La demande d’élimination des discriminations fondées sur l’orientation sexuelle dans l’armée a été un élément constitutif d’une nouvelle homonormativité nationaliste. Cela a été particulièrement évident en Israël, où l’inclusion des hommes gays juifs dans l’armée était un marqueur de leur incorporation dans le projet sioniste – ce qui, on peut le comprendre, n’était pas vu d’un bon œil par les queers palestiniens. Plus généralement, au XXIe siècle, l’instrumentalisation des droits des lesbiennes/gays au service des idéologies impérialistes et islamophobes, que Jasbir Puar a définie comme « l’homonationalisme », a aidé à intégrer les lesbiennes/gays dans l’ordre néolibéral [34]. Ceci en particulier dans des pays comme les Pays-Bas et le Danemark, où les droits des partenariats de même sexe et le racisme anti-immigrés sont fortement développés, cet homonationalisme a été essentiel pour domestiquer l’identité lesbienne/gay.
Les États-Unis ont également vu émerger une droite gay homonationaliste. Pendant les années de la guerre froide, l’armée américaine était devenue un pilier du libéralisme racial, symbolisé par l’ascension de Colin Powell à sa tête, et même d’un certain type de féminisme, incarné dans l’administration de George W. Bush par Condoleezza Rice. L’impérialisme a acquis une dimension de genre, dépeignant les femmes aux États-Unis comme des « sauveuses et libératrices » de femmes opprimées ailleurs – surtout des femmes musulmanes, dans le cadre de l’islamophobie du « choc des civilisations » ou de la « guerre contre le terrorisme ». L’Europe et l’Amérique du Nord sont aujourd’hui présentées comme porteuses de l’émancipation sexuelle – principalement des droits des femmes, et dans une moindre mesure des droits LGBT – pour un monde islamique considéré comme obscur et arriéré. L’idéologie impérialiste a toujours eu une dimension sexuelle. La nouveauté est qu’elle comporte désormais une dimension homosexuelle. L’orgie générale de patriotisme aux États-Unis après le 11 septembre a également touché les communautés LGBT américaines : « Le drapeau américain est apparu partout dans les espaces gays, dans les bars gays et les salles de sport gays, et les défilés de la gay pride ont inclus le serment d’allégeance, le chant de l’hymne national et des chars dédiés à l’unité nationale ». De nombreux.ses gays et lesbiennes de la classe moyenne ont également répondu aux appels à sauver les États-Unis en continuant à acheter, « faisant de ce consommateur homonational un patriote américain par excellence » [35].
Une cinquième caractéristique, de plus en plus centrale, de la nouvelle normalité gay est le rôle du mariage homosexuel.

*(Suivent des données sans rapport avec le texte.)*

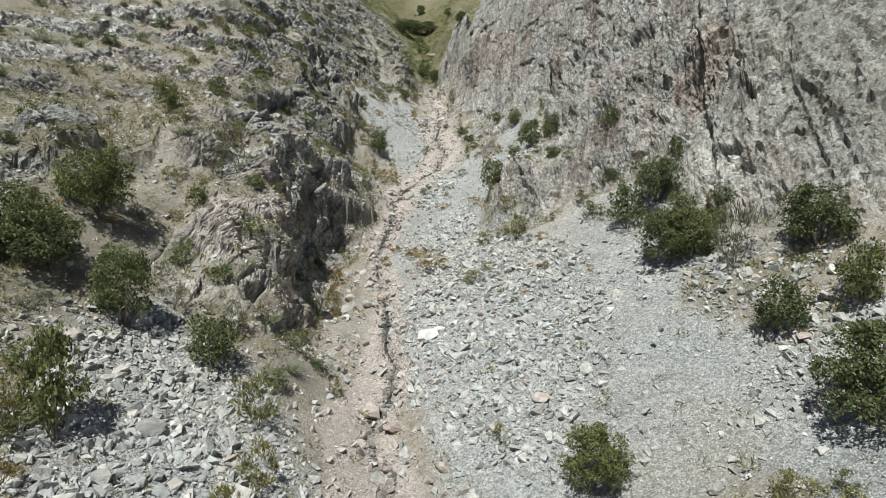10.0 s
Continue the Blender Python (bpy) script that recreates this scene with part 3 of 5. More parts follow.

Alors que les droits de se marier et d’adopter des enfants apportent des avantages immédiats, pratiques et cruciaux aux couples de même sexe issus de nombreux milieux sociaux, ils peuvent constituer l’aboutissement de l’intégration de certaines personnes gays dans l’ordre productif et reproductif du capitalisme genré. La revendication de ces droits est une demande d’égalité mais aussi, dans certains cas, d’égalité des privilèges de classe et de race [vis-à-vis de leurs semblables hétérosexuels NDT].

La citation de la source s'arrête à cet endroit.